▶ **The task**:
Copy the lines below as they are; omit the images they contain.

───── Data lines ─────

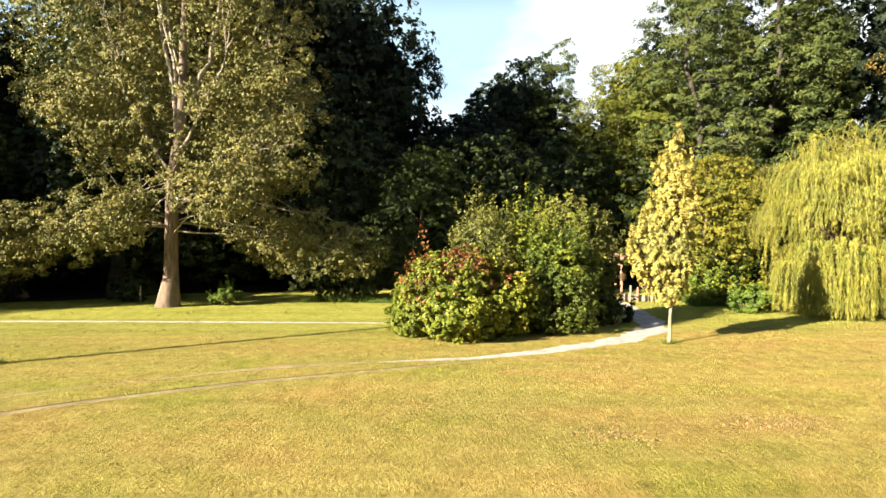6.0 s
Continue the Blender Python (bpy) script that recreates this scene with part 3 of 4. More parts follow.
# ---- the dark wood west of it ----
# leaves above 11 m get the bright copy, for sun on the treetop
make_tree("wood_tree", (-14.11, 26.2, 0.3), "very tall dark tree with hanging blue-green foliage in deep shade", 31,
          [(0, 0, 10.5, 5.0, 4.5, 6.0), (-3.4, -2.0, 5.0, 2.6, 2.2, 3.4), (3.0, -2.0, 5.2, 2.8, 2.2, 3.4), (-2.2, -2.4, 3.0, 1.7, 1.4, 1.6), (2.0, -2.4, 3.2, 1.8, 1.4, 1.6), (-0.6, 0, 17, 3.1, 3.4, 5), (-0.6, 0, 23, 3.0, 3.2, 4)], 46000, POPLAR_SHADE, 0.3, 20, BARK_DARK, (0.2, 0), (0.19, 0.12), (0.6, 1.3), 30, 0.8,
          group="trees of the wood", flat=1.2, flare=1.1, core=3000, second=(SUNLITLEAF, lambda c: (c[:, 2] > 11.0) & (wobble(c, 0.5, 3) + 0.3 * c[:, 0] > 0.1)))
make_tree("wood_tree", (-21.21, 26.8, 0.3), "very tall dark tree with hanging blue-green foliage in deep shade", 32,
          [(0, 0, 11, 5.5, 4.5, 8.0), (2.6, -2.0, 5.4, 3.0, 2.4, 3.8), (-2.6, -2.0, 4.2, 2.6, 2.0, 2.6), (-2, 0, 18, 4, 4, 5)], 36000, POPLAR_SHADE, 0.3, 21, BARK_DARK, (-0.2, 0), (0.2, 0.13), (0.65, 1.3), 26, 0.8, group="trees of the wood", flat=1.2, flare=1.1, core=2500)
# crown in the brighter leaf copy, so that it reads as sunlit
make_tree("wood_tree", (-3.0, 26.8, 0.25), "tall twin-stemmed tree with red-brown bark and sunlit crown", 33,
          [(2.2, 2.5, 12.0, 4.4, 2.6, 4.2), (2.4, 2, 18.0, 4.6, 3.6, 4.5), (-5.0, 2.4, 19.0, 3.2, 2.8, 5.0), (-6.4, 1.5, 12.5, 2.4, 2.0, 3.2), (0, 2, 24, 4, 3.5, 4), (4.2, 1.6, 8.5, 2.6, 2.2, 2.2)], 42000, SUNLITLEAF, 0.33, 23, BARK_TWIN, (-6.2, -5.6), (0.15, 0.11), (0.6, 1.3), 0, 0.4, group="trees of the wood", flare=1.2, twin=True, bend=0.012, core=2500)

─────

▶ **Response**:
6.0 s
Continue the Blender Python (bpy) script that recreates this scene with part 3 of 4. More parts follow.
# ---- the dark wood west of it ----
# leaves above 11 m get the bright copy, for sun on the treetop
make_tree("wood_tree", (-14.11, 26.2, 0.3), "very tall dark tree with hanging blue-green foliage in deep shade", 31,
          [(0, 0, 10.5, 5.0, 4.5, 6.0), (-3.4, -2.0, 5.0, 2.6, 2.2, 3.4), (3.0, -2.0, 5.2, 2.8, 2.2, 3.4), (-2.2, -2.4, 3.0, 1.7, 1.4, 1.6), (2.0, -2.4, 3.2, 1.8, 1.4, 1.6), (-0.6, 0, 17, 3.1, 3.4, 5), (-0.6, 0, 23, 3.0, 3.2, 4)], 46000, POPLAR_SHADE, 0.3, 20, BARK_DARK, (0.2, 0), (0.19, 0.12), (0.6, 1.3), 30, 0.8,
          group="trees of the wood", flat=1.2, flare=1.1, core=3000, second=(SUNLITLEAF, lambda c: (c[:, 2] > 11.0) & (wobble(c, 0.5, 3) + 0.3 * c[:, 0] > 0.1)))
make_tree("wood_tree", (-21.21, 26.8, 0.3), "very tall dark tree with hanging blue-green foliage in deep shade", 32,
          [(0, 0, 11, 5.5, 4.5, 8.0), (2.6, -2.0, 5.4, 3.0, 2.4, 3.8), (-2.6, -2.0, 4.2, 2.6, 2.0, 2.6), (-2, 0, 18, 4, 4, 5)], 36000, POPLAR_SHADE, 0.3, 21, BARK_DARK, (-0.2, 0), (0.2, 0.13), (0.65, 1.3), 26, 0.8, group="trees of the wood", flat=1.2, flare=1.1, core=2500)
# crown in the brighter leaf copy, so that it reads as sunlit
make_tree("wood_tree", (-3.0, 26.8, 0.25), "tall twin-stemmed tree with red-brown bark and sunlit crown", 33,
          [(2.2, 2.5, 12.0, 4.4, 2.6, 4.2), (2.4, 2, 18.0, 4.6, 3.6, 4.5), (-5.0, 2.4, 19.0, 3.2, 2.8, 5.0), (-6.4, 1.5, 12.5, 2.4, 2.0, 3.2), (0, 2, 24, 4, 3.5, 4), (4.2, 1.6, 8.5, 2.6, 2.2, 2.2)], 42000, SUNLITLEAF, 0.33, 23, BARK_TWIN, (-6.2, -5.6), (0.15, 0.11), (0.6, 1.3), 0, 0.4, group="trees of the wood", flare=1.2, twin=True, bend=0.012, core=2500)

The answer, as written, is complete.